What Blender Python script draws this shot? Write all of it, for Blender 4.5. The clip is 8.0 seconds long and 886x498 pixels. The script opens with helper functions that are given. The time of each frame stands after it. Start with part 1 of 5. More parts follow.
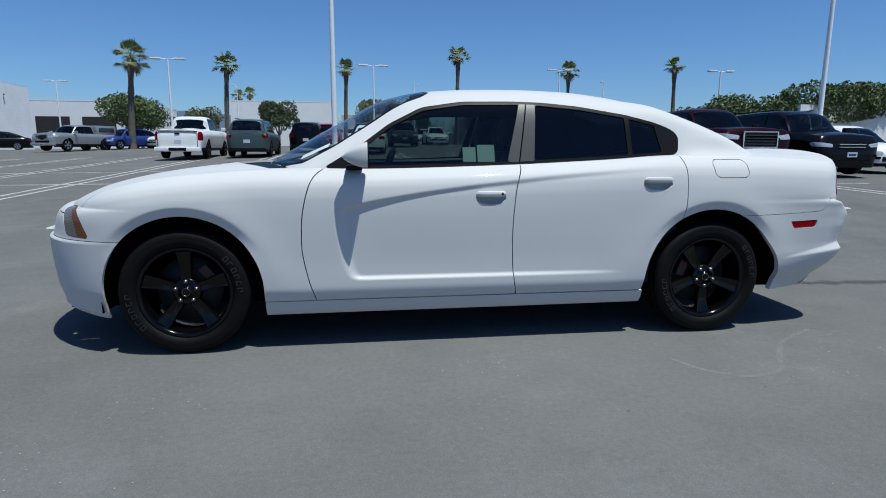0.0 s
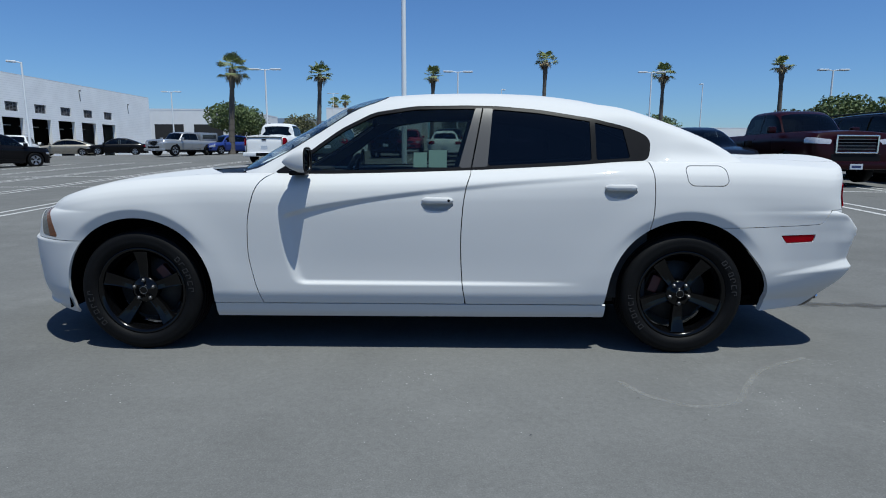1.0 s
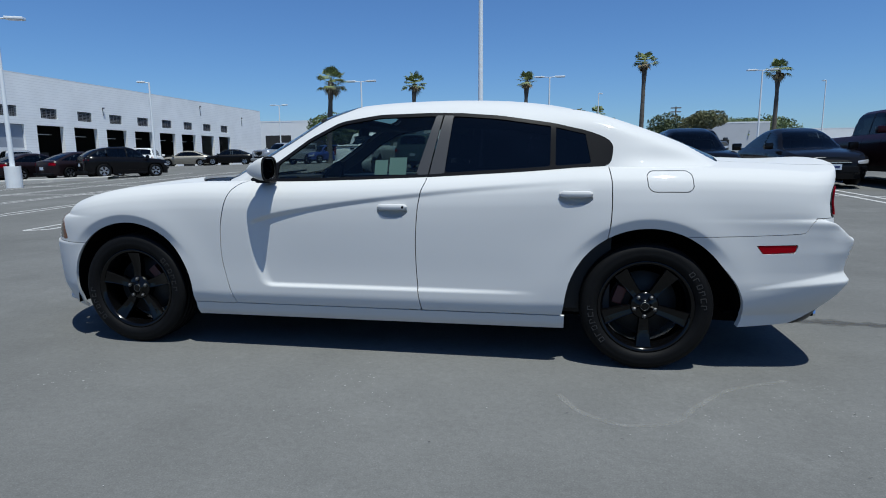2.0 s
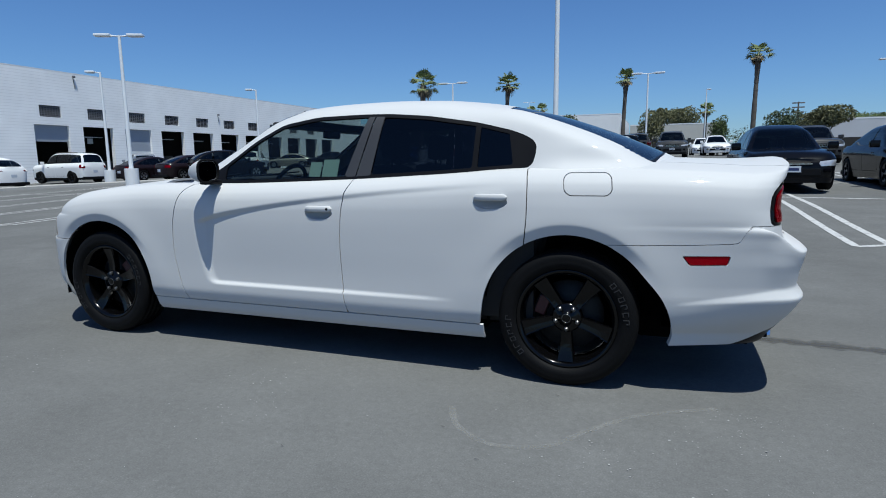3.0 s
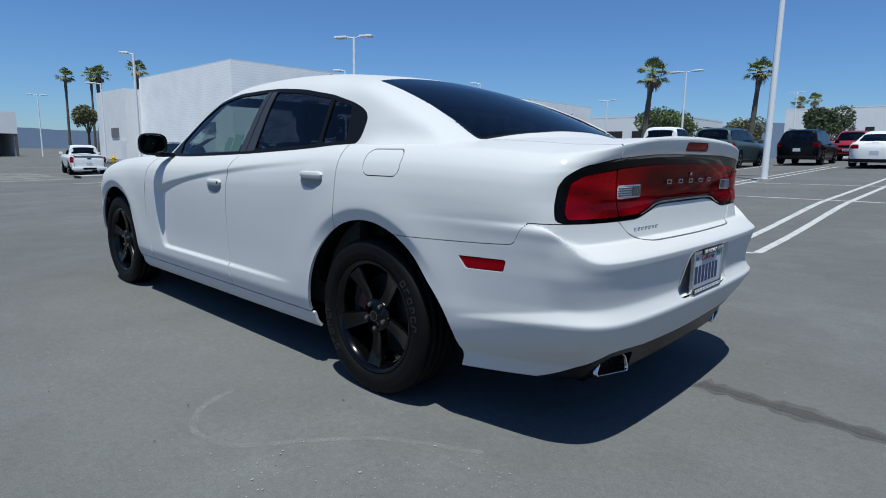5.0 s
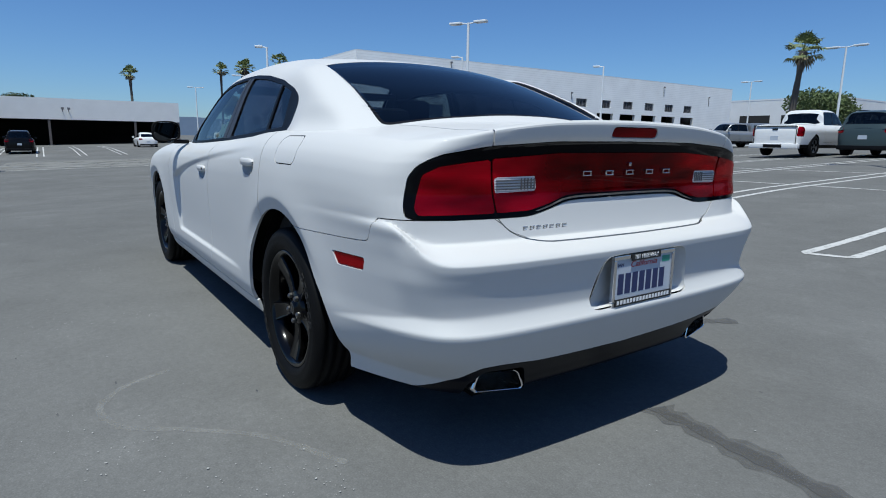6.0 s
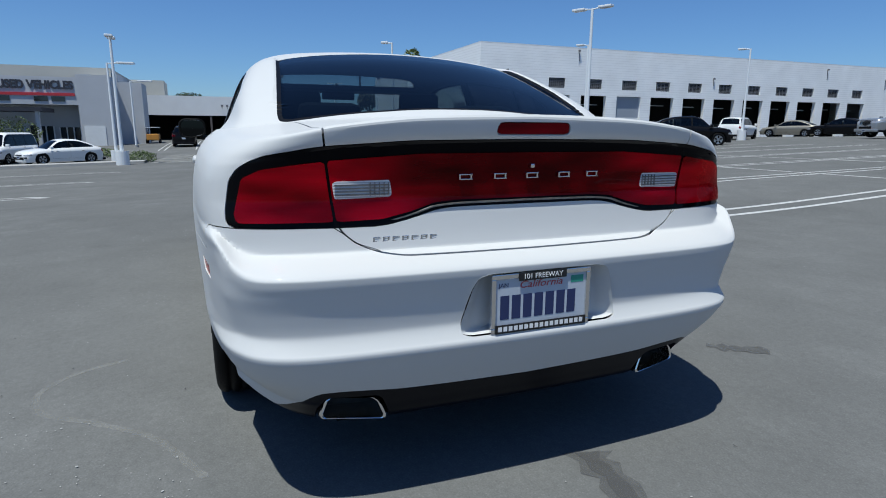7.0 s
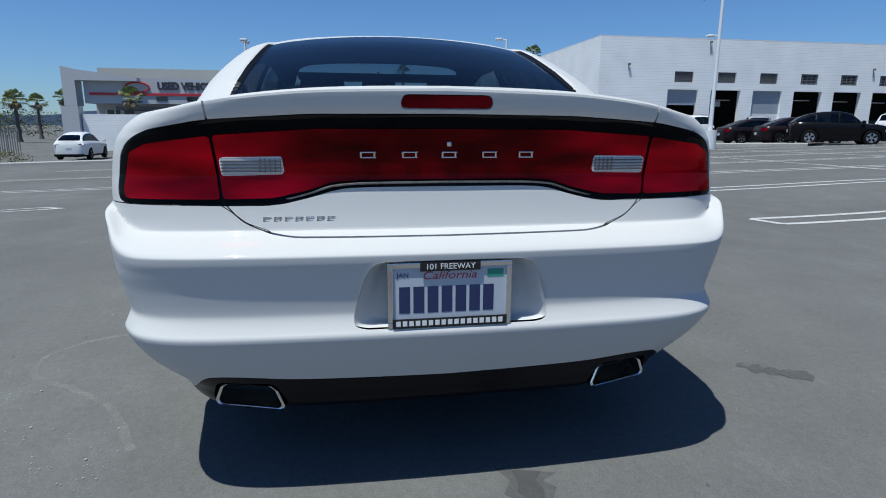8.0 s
--
### SET EXERCISE
Your copy of the data above should match it exactly, except that pictures are left out.

### THE ANSWER
What Blender Python script draws this shot? Write all of it, for Blender 4.5. The clip is 8.0 seconds long and 886x498 pixels. The script opens with helper functions that are given. The time of each frame stands after it. Start with part 1 of 5. More parts follow.
0.0 s
1.0 s
2.0 s
3.0 s
5.0 s
6.0 s
7.0 s
8.0 s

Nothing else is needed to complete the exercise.